The trouble for Christians began after the removal of Saddam Hussein, Iraq’s dictator, in 2003. He had largely protected the group—even making a Christian, Tariq Aziz, his deputy prime minister. But some Muslims view Christianity, despite its long history in the region, as a Western import. Anti-Christian violence increased during the American occupation and turned into an existential threat when IS captured swathes of the country in 2014. The jihadists told Christians that they could leave, convert to Islam or be killed. In August that year, around 100,000 of them fled from the Nineveh Plains, the heartland of Iraqi Christianity, which IS conquered. Some went to Baghdad or to Erbil, capital of the autonomous Kurdish region, but many left the country. An enduring source of resentment towards Christians in Iraq comes from the notion that they can easily claim asylum in the West, says Pascale Warda of the Hammurabi Human Rights Organisation, an NGO in Baghdad.

Aid to Church in Need, a Catholic charity based in Germany, estimates that the war against IS destroyed or damaged 14,936 homes and 363 church properties in the Nineveh Plains. Around 57% of the homes and 11% of the church properties had been repaired by January. Christians have trickled back. But many sold their homes to Muslim families. Others stay away because of a lack of security and jobs.

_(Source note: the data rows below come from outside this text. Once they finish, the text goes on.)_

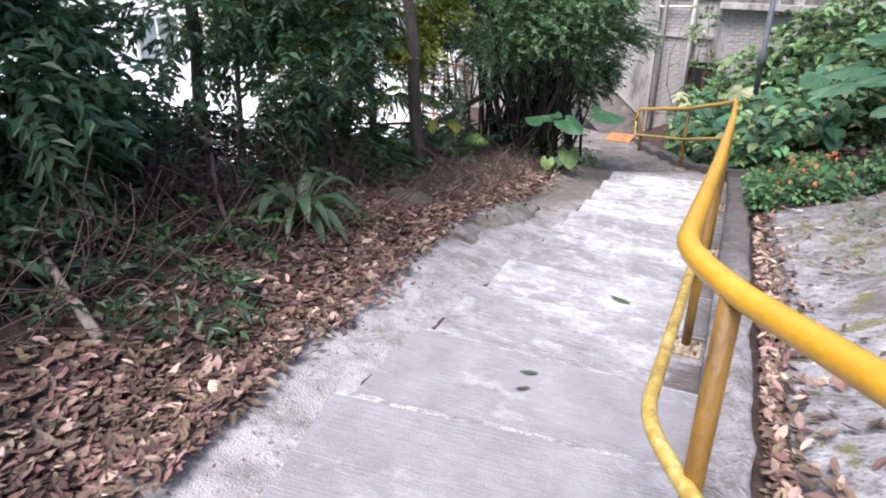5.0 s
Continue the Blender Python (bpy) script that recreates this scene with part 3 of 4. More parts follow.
def spray(g, p, d, length, pairs, leaf, width, droop=0.3):
    """A twig's worth of leaves in pairs along a drooping line."""
    d = d.normalized()
    side = d.cross(Vector((0, 0, 1)))
    side = side.normalized() if side.length > 0.1 else Vector((1, 0, 0))
    up = side.cross(d).normalized()
    for i in range(pairs):
        s = (i + 0.6) / pairs
        q = p + d * length * s - Vector((0, 0, droop * length * s * s))
        for sg in (-1, 1):
            dd = d * rng.uniform(0.4, 0.9) + side * sg * rng.uniform(0.6, 1.1) + up * rng.uniform(-0.4, 0.3)
            blade(g, q, dd, up + 0.5 * rand_dir(), leaf * rng.uniform(0.7, 1.25), width * rng.uniform(0.8, 1.2), 0.15, 0.25)


def cloud_points(n, rx, ry, rz, clumps, spread=0.34):
    """Points in uneven clumps inside an ellipsoid about the origin, with the way outwards."""
    cs = []
    while len(cs) < clumps:
        v = Vector((rng.uniform(-1, 1), rng.uniform(-1, 1), rng.uniform(-1, 1)))
        if 0.3 < v.length < 1.0:
            cs.append((v, rng.uniform(0.5, 1.25)))
    out = []
    for _ in range(n):
        c, size = rng.choice(cs)
        v = c + rand_dir() * spread * size * rng.random() ** 0.4
        out.append((Vector((v.x * rx, v.y * ry, v.z * rz)), Vector((v.x, v.y, v.z + 0.2)).normalized()))
    return out


def limb(g, a, b, r0, r1, bend=0.15, n=6, sides=7):
    a, b = Vector(a), Vector(b)
    off = rand_dir() * (b - a).length * bend
    pts = [a.lerp(b, i / n) + off * math.sin(math.pi * i / n) + rand_dir() * r0 * 0.3 for i in range(n + 1)]
    g.tube(pts, [r0 + (r1 - r0) * i / n for i in range(n + 1)], sides)
    return pts


def tree(name, at, height, radius, lean, crown_at, crown_r, sprays, leaf, mat, label, bark=BARK, clumps=22, limbs=7, pairs=6, upper=0):
    """A tapered trunk with limbs and an uneven crown of leafy sprays."""
    x, y = at
    z = surf(x, y) - 0.05
    t = empty(name, label, "tree", at=Matrix.Translation((x, y, z)))
    g = Geo()
    top = Vector((lean[0], lean[1], height))
    pts = [Vector((0, 0, 0)).lerp(top, i / 9) + Vector((fbm(i * 0.5, x, 1.0), fbm(i * 0.5, y, 1.0, 4.0), 0)) * 0.09 * (i > 0) for i in range(10)]
    g.tube(pts, [radius * (1.5 - 0.5 * min(1, i)) * (1 - 0.055 * i) for i in range(10)], 12)
    piece("trunk", g.made("trunk", bark, True), t)
    cen = Vector(crown_at)
    for i in range(limbs):
        a, g2 = pts[4 + i % 5], Geo()
        limb(g2, a, cen + Vector([rng.uniform(-0.75, 0.75) * r for r in crown_r]), radius * 0.42, radius * 0.1, 0.14)
        piece("limb", g2.made("limb", bark, True), t)
    g3 = Geo()
    for p, o in cloud_points(sprays, *crown_r, clumps):
        spray(g3, cen + p, o + 0.7 * rand_dir(), rng.uniform(0.15, 0.34), pairs, leaf, leaf * 0.42)
    piece("crown", g3.made("crown", mat), t)
    # extra foliage above the view, added to shade the bank below
    g4, hi = Geo(), top + Vector((0.5, 0, 0.6))
    for p, o in cloud_points(upper, 1.9, 1.7, 0.8, 14) if upper else ():
        spray(g4, hi + p, o + 0.7 * rand_dir(), 0.32, 4, 0.17, 0.08)
    if upper:
        piece("unseen_shade_crown", g4.made("unseen_shade_crown", mat), t)
    return t


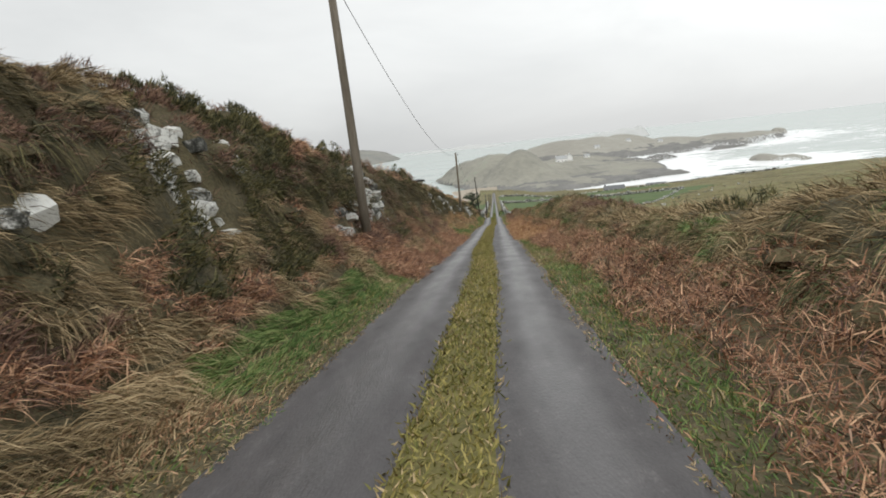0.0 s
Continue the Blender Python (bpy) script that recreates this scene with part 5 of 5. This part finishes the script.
# spray thrown up where the swell breaks on the cliffs
M_SPRAY = material("sea_spray", [(0.86, 0.88, 0.88), (0.93, 0.94, 0.94)], 0.2, 2.0, rough=0.9, bump=0)
for px, py, wide, tall, n in ((372, 1148, 20, 7, 420), (440, 1150, 14, 12, 520), (482, 1225, 12, 12, 420), (335, 1110, 18, 4, 300), (545, 1290, 12, 12, 380), (590, 1380, 14, 8, 260), (236, 985, 12, 4, 240), (312, 742, 12, 3, 240), (262, 1090, 20, 4, 260)):
    u = rg.random(n)
    b = np.stack([px + rg.normal(0, wide, n) * (0.5 + 0.5 * u), py + rg.normal(0, 6, n), SEA + 0.5 + tall * u ** 1.8 * np.exp(-0.5 * rg.normal(0, 0.8, n) ** 2)], 1)
    a = unit(rg.normal(0, 1, (n, 3)))
    blades("sea_spray", b, a, rg.uniform(0.8, 2.2, n), rg.uniform(0.5, 1.2, n), np.zeros(n), M_SPRAY, "white plume of spray off the breaking swell", "surf")

# sandy beach at the head of the inlet
M_SAND = material("wet_sand", [(0.33, 0.285, 0.225), (0.41, 0.36, 0.29)], 0.06, 0.8, bump=0.2)
by_, bx_ = np.linspace(640, 790, 18), np.linspace(-46, 4, 14)
beach = grid_object("beach", bx_, by_, lambda a, b: SEA + 0.35 + np.clip((a + 22 + (b - 640) * 0.16) * 0.06, -0.9, 2.2) - np.clip((b - 770) / 20, 0, 1) * 1.6, M_SAND)
tagged(beach, "small pale sand beach at the inlet", "beach", kind="structure")

# transverse cracks and patches in the tarmac
M_CRACK = material("cracked_tarmac", [(0.025, 0.024, 0.025), (0.05, 0.047, 0.05)], 6, 60, rough=0.7, bump=0.5)
for cy, x0_, x1_, wd, lab in ((67.3, 0.25, 1.15, 0.12, "dark transverse crack in the tarmac"), (105.2, 0.2, 1.2, 0.16, "broken dark edge across the tarmac"), (64.0, -1.1, -0.45, 0.2, "darker repair patch in the tarmac")):
    cx = np.linspace(x0_, x1_, 14)
    mid_y = cy + 0.12 * fbm(cx * 3, cx * 0 + cy, 0.5)
    wv = wd * (0.6 + 0.4 * fbm(cx * 5 + 3, cx * 0 + cy, 0.4))
    vv = [(a_, b_ - c_ / 2, float(road_surface(np.array(a_), np.array(b_))) + 0.006) for a_, b_, c_ in zip(cx, mid_y, wv)] + [(a_, b_ + c_ / 2, float(road_surface(np.array(a_), np.array(b_))) + 0.006) for a_, b_, c_ in zip(cx, mid_y, wv)]
    tagged(mesh_object("road_crack", vv, [(k, k + 1, k + 15, k + 14) for k in range(13)], M_CRACK), lab, "road", kind="structure")
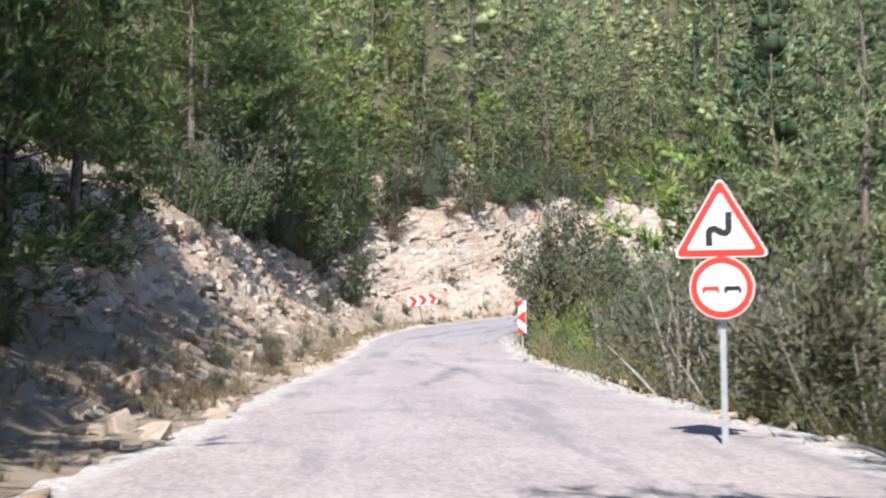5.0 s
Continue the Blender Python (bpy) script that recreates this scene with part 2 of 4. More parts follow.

Reconstruction has happened separately from efforts to stabilise the region, says Reine Hanna of the Assyrian Policy Institute, a think-tank in Washington. It reckons that across the Nineveh Plains, 53% of Assyrians, a predominantly Christian ethnic minority, have returned to their villages. But in some areas that number is less than 10%. “When people don’t feel safe, it doesn’t matter if they have reconstructed churches or houses,” says Ms Hanna.

The calculations of Christian families often depend on which group controls their home town. At least six groups claim authority in different parts of the Nineveh Plains. They include Iranian-backed and predominantly Shia militias (known as the Popular Mobilisation Forces), Kurdish forces (known as the Peshmerga) and the Iraqi government. In many places portraits of Qassem Suleimani, the late commander of Iran’s Revolutionary Guard Corps, are common. But in towns controlled by the Nineveh Plain Protection Units, a Christian militia, Pope Francis smiles down from billboards. Unsurprisingly, these towns have higher rates of return.

The Iraqi government has made at least some effort to reach out to Christians. It declared Christmas an official holiday last year. But many Christians say it treats them as second-class citizens. They have a tougher time getting government jobs than Muslims. The constitution dating from 2005 is based on Islam. Marriages between Muslims and Christians are frowned upon. Children born of mixed parentage are automatically classed as Muslim, even if the child is a product of rape. In Baghdad, the capital, Christian businesses are often attacked, says Ms Warda. Christian leaders were vocal supporters of big anti-government protests in 2019.

Iraqi Kurdistan, in the north-east, is more hospitable to Christians. The Kurdish national project is based on ethnicity, not religion, and the Kurdistan Regional Government (KRG) has more provisions for religious pluralism than the Iraqi government has. But the KRG does not always adhere to its own laws, says Ms Hanna, and ethnic tensions can be as febrile as religious ones. Under Kurdish rule “you can be Christian, but you can’t be Assyrian,” she says. Assyrians and Yazidis, another religious minority, felt abandoned when the Peshmerga withdrew from the Nineveh Plains in 2014, leaving the area to IS. Some of that distrust still lingers.

Western aid groups have singled out Iraq’s Christians (and Yazidis). USAID, America’s development agency, committed $27.5m (or 2.5% of its total development spending in Iraq) to help people returning to the Nineveh Plains in 2018 and 2019. It was the only district to receive a dedicated stream of funding for resettlement from America. USAID also renegotiated the terms of a $75m contribution to the UN in 2018 that was slated for a stabilisation project in Iraq. The agency made sure that $55m would be spent supporting religious minorities in the Nineveh Plains.

When Donald Trump was America’s president, USAID was reportedly pressed to direct more support towards Christians. Most Western countries do not want to be seen favouring one religion over another. But some do not mind. In 2017 Hungary launched “Hungary Helps”, a project aimed at Christians around the world. Tristan Azbej, the Hungarian minister for the aid of persecuted Christians, said in 2018 that the programme’s “flagship project” was the reconstruction of Tesqopa, a predominantly Assyrian town in the Nineveh Plains.

For Christians, as for so many Iraqis, painful memories of fleeing their homes are still fresh. Tempting them away from stable and relatively prosperous places such as Erbil will be difficult. Convincing them to forgo Western visas will be tougher still. Some Iraqis think the pope’s visit will raise awareness of Christianity’s long history in the country and, perhaps, lead to greater understanding between faiths. But Father Yako thinks it will take a bigger effort. “Other communities, especially Muslims, need to do more to make us feel comfortable,” he says.